RAW DATA:
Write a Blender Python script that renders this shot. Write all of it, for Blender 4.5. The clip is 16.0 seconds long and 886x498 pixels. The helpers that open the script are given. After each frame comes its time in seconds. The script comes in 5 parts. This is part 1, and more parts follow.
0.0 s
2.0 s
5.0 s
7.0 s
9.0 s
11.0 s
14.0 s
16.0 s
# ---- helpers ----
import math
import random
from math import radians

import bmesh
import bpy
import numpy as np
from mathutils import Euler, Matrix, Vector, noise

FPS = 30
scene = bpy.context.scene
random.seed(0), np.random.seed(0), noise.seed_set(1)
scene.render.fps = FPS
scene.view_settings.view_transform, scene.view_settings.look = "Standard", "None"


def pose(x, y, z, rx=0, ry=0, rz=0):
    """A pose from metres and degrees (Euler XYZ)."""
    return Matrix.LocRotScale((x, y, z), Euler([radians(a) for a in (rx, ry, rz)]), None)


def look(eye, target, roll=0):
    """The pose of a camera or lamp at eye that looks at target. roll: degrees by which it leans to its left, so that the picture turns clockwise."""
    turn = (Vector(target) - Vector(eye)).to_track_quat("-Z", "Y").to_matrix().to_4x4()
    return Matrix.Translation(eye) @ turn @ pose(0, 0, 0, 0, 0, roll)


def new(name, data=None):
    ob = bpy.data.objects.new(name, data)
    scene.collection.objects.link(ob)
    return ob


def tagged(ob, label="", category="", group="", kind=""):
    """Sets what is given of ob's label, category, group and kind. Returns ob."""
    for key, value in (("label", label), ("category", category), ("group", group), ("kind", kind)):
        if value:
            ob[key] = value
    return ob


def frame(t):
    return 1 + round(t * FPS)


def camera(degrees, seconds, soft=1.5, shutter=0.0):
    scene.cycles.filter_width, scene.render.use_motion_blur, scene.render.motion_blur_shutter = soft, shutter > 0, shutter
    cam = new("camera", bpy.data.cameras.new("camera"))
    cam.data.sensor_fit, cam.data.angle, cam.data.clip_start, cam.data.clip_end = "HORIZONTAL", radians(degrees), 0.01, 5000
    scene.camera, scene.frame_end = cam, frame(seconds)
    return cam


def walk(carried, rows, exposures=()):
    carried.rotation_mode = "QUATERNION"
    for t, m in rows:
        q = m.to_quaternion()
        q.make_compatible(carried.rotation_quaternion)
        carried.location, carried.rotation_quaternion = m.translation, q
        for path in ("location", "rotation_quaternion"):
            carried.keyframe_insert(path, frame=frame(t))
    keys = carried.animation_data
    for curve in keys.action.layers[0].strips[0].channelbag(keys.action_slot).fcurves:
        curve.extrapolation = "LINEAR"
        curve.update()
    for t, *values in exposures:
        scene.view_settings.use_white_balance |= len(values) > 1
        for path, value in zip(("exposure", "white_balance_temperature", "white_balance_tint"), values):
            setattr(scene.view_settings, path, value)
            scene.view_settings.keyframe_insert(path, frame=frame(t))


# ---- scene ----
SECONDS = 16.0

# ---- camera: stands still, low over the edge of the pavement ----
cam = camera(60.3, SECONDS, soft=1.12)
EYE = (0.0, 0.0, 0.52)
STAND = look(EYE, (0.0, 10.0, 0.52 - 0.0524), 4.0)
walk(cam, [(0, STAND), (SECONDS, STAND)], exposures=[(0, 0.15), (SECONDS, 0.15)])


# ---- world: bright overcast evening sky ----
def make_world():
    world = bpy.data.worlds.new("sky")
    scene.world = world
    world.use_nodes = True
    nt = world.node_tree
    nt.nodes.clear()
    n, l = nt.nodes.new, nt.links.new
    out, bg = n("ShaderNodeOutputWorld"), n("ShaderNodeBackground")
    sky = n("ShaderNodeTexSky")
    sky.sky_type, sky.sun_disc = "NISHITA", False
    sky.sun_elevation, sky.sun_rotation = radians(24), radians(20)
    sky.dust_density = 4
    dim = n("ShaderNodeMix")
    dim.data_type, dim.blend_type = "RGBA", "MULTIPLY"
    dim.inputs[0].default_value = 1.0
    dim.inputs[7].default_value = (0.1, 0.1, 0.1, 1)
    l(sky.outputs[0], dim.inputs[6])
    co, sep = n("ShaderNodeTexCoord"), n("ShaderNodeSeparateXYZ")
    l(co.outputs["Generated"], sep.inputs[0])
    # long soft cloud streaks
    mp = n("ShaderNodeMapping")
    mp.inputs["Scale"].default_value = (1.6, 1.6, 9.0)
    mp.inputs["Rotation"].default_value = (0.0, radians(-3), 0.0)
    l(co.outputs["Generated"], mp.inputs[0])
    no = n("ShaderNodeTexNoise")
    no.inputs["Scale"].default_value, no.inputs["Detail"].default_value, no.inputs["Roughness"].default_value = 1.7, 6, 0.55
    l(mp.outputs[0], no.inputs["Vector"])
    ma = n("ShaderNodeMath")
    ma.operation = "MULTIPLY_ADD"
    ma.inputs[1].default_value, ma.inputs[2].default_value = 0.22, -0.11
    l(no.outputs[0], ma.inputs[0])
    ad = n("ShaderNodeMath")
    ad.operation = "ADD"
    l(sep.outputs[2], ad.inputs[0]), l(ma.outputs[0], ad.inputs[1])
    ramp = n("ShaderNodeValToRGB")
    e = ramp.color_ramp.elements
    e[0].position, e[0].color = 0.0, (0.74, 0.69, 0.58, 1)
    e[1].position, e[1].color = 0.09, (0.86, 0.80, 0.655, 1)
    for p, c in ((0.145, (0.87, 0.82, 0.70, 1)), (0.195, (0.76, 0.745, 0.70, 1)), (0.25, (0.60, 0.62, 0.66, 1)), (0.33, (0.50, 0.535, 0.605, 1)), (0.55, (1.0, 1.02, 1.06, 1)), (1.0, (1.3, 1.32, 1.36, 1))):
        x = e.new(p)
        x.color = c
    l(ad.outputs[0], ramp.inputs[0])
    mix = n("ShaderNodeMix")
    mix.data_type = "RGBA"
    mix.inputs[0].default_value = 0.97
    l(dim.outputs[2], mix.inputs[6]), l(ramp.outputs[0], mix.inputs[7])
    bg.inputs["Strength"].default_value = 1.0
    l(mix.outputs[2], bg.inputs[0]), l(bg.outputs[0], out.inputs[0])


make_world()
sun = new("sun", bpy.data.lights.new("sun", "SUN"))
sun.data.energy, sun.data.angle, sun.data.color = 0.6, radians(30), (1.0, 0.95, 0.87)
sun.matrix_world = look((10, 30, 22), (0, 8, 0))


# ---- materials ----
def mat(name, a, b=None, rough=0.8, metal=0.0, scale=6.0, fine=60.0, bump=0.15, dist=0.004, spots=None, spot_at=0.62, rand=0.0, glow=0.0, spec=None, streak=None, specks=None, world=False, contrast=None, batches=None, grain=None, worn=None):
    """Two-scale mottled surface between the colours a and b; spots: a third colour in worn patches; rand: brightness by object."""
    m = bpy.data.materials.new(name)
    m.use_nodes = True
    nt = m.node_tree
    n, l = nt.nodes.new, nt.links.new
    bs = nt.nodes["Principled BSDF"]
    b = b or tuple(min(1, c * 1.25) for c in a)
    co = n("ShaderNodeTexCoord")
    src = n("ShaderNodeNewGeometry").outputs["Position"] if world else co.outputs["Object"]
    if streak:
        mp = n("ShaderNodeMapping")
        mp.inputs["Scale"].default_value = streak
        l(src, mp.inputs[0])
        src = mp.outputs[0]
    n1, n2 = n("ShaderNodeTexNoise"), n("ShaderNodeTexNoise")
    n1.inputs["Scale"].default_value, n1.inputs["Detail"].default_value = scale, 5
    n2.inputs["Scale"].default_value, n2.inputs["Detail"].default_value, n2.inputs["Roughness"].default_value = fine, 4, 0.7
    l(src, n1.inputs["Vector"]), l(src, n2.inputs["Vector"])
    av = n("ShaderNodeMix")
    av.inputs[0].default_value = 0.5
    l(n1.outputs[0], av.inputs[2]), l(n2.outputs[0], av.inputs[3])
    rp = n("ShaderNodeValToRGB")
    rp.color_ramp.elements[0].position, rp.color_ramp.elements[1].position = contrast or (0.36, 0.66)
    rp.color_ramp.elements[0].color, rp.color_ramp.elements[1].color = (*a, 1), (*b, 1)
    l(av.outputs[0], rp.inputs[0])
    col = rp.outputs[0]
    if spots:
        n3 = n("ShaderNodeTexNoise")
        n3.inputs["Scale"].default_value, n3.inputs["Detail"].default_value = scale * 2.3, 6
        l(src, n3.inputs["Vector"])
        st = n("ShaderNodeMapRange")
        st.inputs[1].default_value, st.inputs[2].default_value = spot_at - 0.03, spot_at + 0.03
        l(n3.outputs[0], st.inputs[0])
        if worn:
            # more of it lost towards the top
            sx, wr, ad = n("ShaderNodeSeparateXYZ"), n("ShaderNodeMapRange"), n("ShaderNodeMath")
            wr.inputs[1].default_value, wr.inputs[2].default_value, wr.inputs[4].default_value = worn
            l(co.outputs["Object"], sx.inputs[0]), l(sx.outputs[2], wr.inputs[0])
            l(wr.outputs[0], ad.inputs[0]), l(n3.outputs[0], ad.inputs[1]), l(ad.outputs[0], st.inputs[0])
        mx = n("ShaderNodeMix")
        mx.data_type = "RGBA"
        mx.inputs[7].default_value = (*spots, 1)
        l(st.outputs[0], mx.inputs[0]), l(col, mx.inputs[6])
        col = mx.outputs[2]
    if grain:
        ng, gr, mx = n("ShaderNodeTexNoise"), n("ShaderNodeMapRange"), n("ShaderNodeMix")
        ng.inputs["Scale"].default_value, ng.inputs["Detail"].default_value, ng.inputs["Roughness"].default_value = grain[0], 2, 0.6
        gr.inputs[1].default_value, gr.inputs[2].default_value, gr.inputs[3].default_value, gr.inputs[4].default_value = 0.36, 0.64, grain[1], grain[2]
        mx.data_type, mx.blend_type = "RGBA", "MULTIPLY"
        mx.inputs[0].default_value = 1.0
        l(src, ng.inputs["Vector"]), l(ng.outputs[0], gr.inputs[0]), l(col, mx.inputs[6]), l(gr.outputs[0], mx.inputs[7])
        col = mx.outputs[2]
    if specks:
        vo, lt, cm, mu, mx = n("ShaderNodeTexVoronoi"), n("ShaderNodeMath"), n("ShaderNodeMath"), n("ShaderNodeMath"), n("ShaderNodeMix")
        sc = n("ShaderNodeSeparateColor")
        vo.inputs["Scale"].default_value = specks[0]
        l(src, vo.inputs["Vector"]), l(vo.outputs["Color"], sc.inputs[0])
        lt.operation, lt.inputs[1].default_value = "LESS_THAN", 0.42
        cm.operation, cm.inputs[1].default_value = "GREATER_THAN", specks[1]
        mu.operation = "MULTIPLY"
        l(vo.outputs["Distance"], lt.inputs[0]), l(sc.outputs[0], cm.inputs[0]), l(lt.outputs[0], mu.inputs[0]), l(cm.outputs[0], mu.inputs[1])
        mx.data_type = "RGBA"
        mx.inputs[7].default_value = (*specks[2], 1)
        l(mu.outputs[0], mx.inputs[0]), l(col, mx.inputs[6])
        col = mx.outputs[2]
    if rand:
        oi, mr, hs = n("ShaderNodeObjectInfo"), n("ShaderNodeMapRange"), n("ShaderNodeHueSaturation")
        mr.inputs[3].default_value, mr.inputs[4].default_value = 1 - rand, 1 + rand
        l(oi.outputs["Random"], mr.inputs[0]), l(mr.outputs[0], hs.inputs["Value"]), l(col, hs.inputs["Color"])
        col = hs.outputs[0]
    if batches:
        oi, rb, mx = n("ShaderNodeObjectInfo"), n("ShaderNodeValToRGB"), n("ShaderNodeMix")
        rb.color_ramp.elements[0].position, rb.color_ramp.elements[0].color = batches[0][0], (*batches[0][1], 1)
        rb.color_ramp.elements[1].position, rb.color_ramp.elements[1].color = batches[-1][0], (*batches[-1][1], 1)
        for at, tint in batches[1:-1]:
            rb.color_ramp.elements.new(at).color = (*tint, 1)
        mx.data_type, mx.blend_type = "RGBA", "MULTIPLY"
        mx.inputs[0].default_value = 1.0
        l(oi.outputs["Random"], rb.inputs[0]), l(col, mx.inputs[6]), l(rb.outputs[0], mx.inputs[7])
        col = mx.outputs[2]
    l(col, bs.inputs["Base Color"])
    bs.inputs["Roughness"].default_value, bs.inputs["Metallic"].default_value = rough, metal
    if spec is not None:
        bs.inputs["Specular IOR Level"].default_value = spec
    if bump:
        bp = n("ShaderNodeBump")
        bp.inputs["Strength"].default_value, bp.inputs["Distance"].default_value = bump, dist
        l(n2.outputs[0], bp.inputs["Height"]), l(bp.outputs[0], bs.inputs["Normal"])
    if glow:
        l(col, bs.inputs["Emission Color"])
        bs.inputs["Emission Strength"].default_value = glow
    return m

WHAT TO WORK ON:
In the listing above, find the line with "carried.location, carried.rotation_quaternion = m.translation, q" and the line with "setattr(scene.view_settings, path, value)". Output those two lines and every line between them, exactly as written.

THE SOLUTION:
        carried.location, carried.rotation_quaternion = m.translation, q
        for path in ("location", "rotation_quaternion"):
            carried.keyframe_insert(path, frame=frame(t))
    keys = carried.animation_data
    for curve in keys.action.layers[0].strips[0].channelbag(keys.action_slot).fcurves:
        curve.extrapolation = "LINEAR"
        curve.update()
    for t, *values in exposures:
        scene.view_settings.use_white_balance |= len(values) > 1
        for path, value in zip(("exposure", "white_balance_temperature", "white_balance_tint"), values):
            setattr(scene.view_settings, path, value)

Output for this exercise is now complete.